AVAILABLE DATA

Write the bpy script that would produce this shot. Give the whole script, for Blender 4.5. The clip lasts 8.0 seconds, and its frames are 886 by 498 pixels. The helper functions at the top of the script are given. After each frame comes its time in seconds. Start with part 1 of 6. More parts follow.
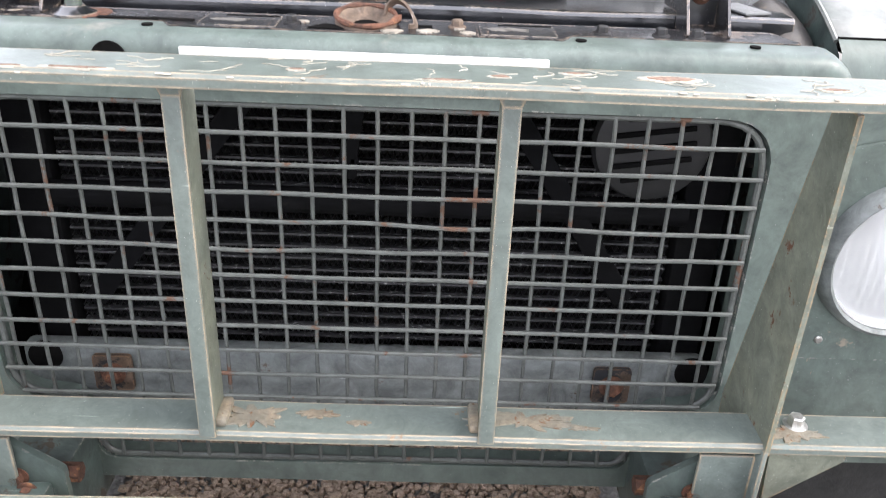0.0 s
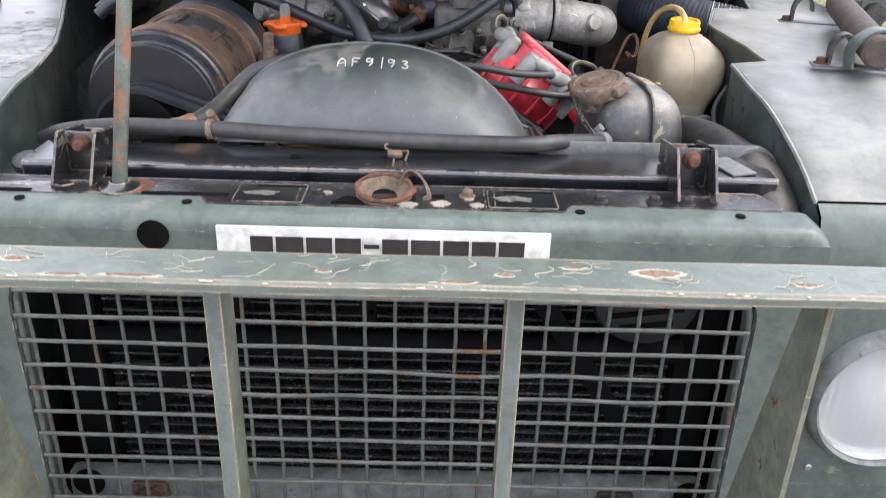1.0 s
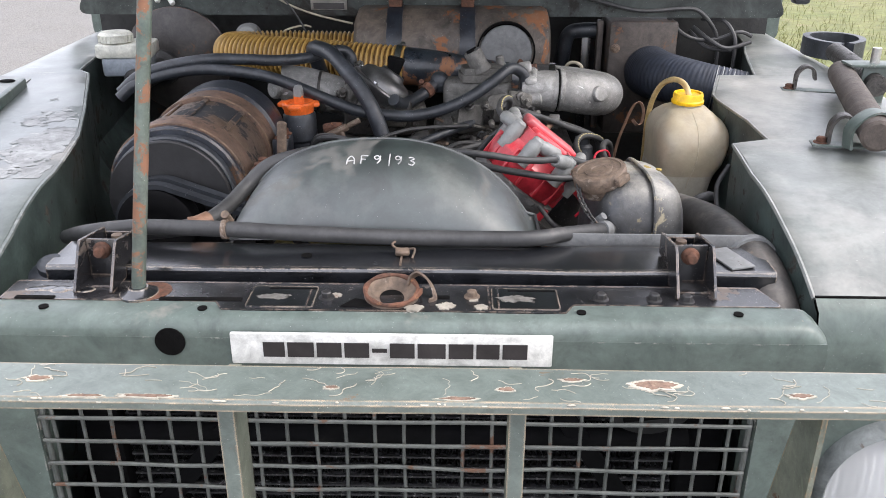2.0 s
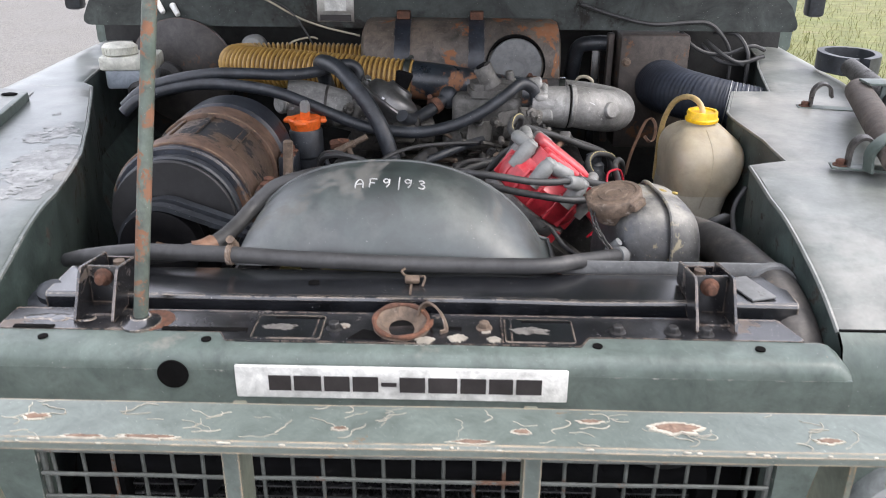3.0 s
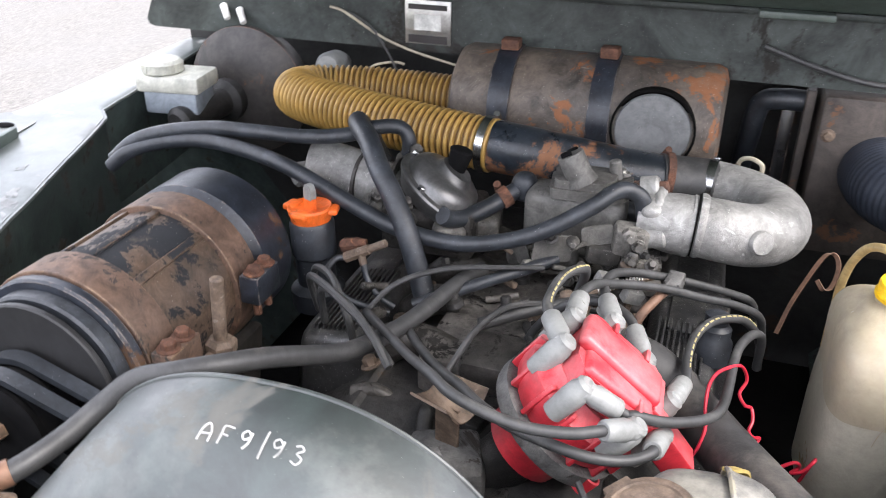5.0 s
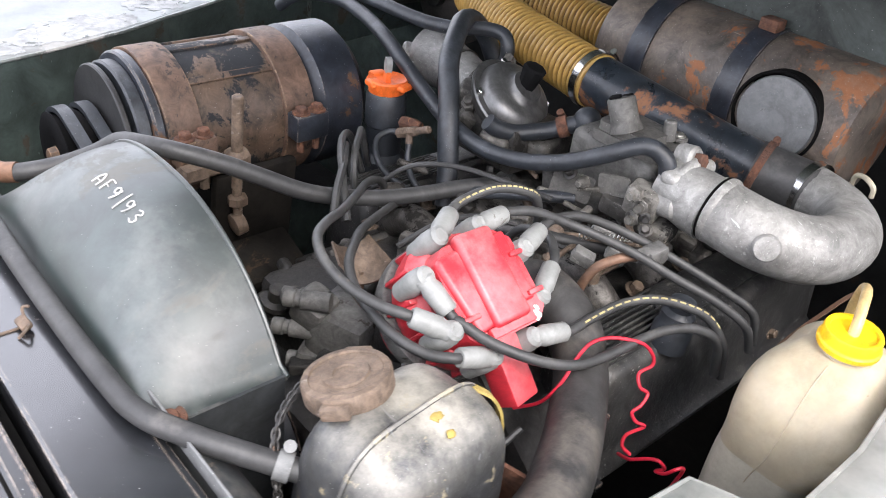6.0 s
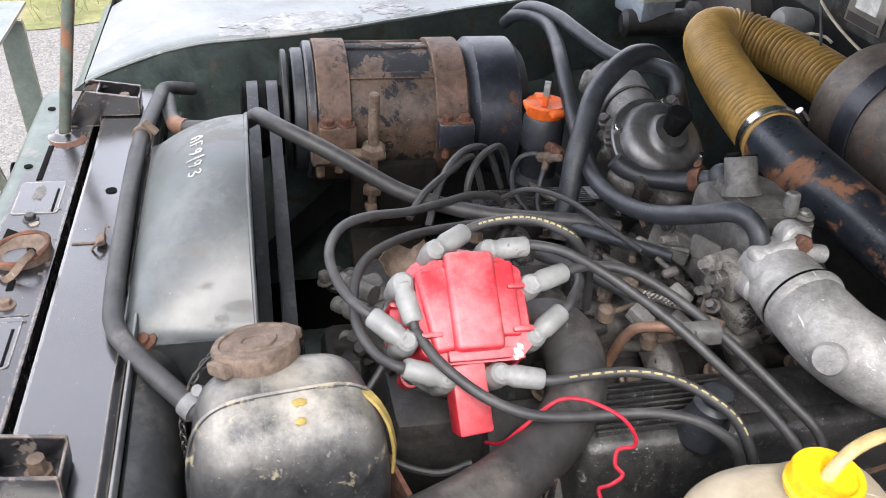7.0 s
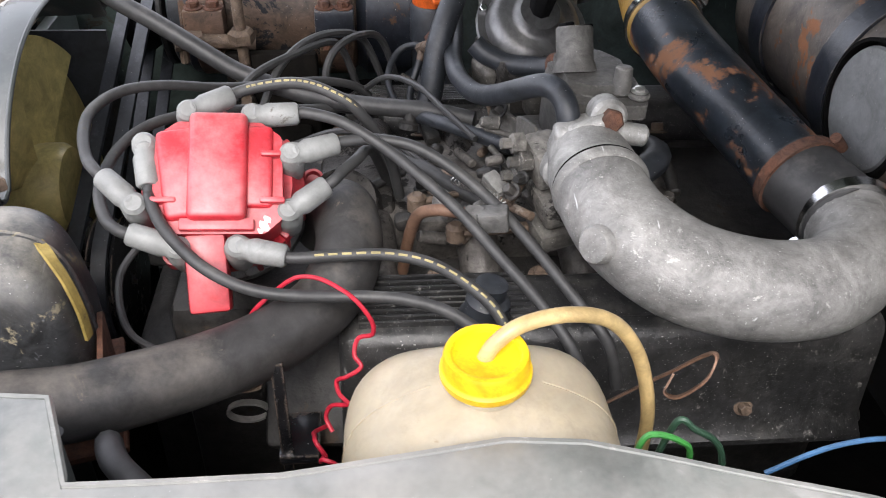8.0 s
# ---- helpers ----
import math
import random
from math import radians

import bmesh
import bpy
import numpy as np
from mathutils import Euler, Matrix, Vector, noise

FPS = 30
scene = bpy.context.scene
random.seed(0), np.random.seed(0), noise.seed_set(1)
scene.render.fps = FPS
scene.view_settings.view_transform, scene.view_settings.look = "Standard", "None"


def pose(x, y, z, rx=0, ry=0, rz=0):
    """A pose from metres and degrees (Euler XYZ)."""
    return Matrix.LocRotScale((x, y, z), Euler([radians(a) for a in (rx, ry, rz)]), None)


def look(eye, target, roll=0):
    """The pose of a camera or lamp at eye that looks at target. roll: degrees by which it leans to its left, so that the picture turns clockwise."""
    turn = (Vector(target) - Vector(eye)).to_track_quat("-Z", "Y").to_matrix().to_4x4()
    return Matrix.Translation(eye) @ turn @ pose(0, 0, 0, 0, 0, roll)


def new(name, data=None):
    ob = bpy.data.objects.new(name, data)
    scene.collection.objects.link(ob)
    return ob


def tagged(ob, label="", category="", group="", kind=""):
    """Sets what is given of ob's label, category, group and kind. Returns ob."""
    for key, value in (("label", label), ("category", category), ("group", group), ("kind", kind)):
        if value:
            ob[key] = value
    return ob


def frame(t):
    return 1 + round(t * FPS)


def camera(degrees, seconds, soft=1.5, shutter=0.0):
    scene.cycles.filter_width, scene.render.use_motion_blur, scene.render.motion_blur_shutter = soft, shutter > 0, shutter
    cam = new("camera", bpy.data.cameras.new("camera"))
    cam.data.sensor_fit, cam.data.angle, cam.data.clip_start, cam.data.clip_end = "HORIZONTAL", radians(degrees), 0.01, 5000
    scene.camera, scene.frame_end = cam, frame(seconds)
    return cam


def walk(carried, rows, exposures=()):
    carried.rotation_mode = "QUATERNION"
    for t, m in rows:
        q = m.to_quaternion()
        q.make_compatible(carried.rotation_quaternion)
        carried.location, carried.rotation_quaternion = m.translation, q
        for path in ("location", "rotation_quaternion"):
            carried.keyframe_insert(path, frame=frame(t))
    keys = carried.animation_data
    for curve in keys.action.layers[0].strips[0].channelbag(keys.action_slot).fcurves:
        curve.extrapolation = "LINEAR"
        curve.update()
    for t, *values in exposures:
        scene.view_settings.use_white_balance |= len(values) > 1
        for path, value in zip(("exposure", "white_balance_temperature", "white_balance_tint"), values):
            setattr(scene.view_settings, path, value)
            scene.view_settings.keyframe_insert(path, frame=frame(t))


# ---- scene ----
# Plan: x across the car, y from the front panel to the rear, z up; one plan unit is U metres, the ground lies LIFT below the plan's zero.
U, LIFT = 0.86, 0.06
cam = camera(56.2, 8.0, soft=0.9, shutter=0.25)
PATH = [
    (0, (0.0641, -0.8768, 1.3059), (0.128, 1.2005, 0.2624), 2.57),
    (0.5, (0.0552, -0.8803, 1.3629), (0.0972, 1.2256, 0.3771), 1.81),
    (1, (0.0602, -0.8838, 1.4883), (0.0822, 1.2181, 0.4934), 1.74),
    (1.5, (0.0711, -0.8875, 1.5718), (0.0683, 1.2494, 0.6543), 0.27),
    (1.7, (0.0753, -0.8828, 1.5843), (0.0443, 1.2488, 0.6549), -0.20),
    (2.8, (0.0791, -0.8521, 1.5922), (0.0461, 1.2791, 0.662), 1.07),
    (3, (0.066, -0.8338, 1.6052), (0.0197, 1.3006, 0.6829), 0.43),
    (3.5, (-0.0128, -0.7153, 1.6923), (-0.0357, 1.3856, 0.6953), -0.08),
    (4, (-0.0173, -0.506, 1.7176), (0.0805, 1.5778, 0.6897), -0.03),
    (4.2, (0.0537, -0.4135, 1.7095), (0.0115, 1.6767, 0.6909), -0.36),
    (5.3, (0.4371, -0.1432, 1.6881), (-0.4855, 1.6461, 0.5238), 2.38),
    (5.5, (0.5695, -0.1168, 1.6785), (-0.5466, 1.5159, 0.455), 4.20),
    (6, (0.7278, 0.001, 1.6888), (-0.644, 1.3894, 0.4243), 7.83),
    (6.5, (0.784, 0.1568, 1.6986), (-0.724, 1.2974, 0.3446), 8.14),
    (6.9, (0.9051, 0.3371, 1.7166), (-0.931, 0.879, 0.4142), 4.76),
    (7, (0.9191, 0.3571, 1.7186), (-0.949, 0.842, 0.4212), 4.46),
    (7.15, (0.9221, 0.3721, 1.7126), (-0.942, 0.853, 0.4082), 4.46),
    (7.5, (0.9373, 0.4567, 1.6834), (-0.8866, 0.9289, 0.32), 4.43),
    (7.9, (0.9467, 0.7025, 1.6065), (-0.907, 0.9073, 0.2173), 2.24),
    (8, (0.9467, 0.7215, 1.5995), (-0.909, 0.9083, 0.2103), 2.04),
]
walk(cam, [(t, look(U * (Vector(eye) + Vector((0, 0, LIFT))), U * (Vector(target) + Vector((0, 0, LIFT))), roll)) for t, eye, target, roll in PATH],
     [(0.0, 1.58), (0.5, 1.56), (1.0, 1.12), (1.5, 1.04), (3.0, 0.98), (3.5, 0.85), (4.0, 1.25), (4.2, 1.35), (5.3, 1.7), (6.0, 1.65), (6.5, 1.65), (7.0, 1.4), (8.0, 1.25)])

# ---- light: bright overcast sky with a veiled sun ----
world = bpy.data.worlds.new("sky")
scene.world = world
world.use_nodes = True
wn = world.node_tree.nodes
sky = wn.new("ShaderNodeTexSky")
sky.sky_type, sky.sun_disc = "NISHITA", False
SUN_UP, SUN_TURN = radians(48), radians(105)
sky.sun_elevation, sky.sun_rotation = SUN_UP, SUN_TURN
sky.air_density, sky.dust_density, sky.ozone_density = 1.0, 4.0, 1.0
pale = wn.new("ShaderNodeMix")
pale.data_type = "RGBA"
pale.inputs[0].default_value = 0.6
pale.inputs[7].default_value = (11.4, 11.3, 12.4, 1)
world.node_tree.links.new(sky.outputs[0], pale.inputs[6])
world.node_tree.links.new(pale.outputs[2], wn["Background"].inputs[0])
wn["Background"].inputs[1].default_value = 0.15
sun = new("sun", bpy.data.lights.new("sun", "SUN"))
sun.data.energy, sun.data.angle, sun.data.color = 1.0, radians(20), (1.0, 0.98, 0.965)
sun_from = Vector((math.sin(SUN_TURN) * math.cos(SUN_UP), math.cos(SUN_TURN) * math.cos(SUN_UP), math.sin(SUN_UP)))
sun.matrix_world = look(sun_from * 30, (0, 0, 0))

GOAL
Skip the pictures and restate exactly the lines from the beginning of the listing to the line with "pose from metres", that line included.

EXERCISE SOLUTION
Write the bpy script that would produce this shot. Give the whole script, for Blender 4.5. The clip lasts 8.0 seconds, and its frames are 886 by 498 pixels. The helper functions at the top of the script are given. After each frame comes its time in seconds. Start with part 1 of 6. More parts follow.
0.0 s
1.0 s
2.0 s
3.0 s
5.0 s
6.0 s
7.0 s
8.0 s
# ---- helpers ----
import math
import random
from math import radians

import bmesh
import bpy
import numpy as np
from mathutils import Euler, Matrix, Vector, noise

FPS = 30
scene = bpy.context.scene
random.seed(0), np.random.seed(0), noise.seed_set(1)
scene.render.fps = FPS
scene.view_settings.view_transform, scene.view_settings.look = "Standard", "None"


def pose(x, y, z, rx=0, ry=0, rz=0):
    """A pose from metres and degrees (Euler XYZ)."""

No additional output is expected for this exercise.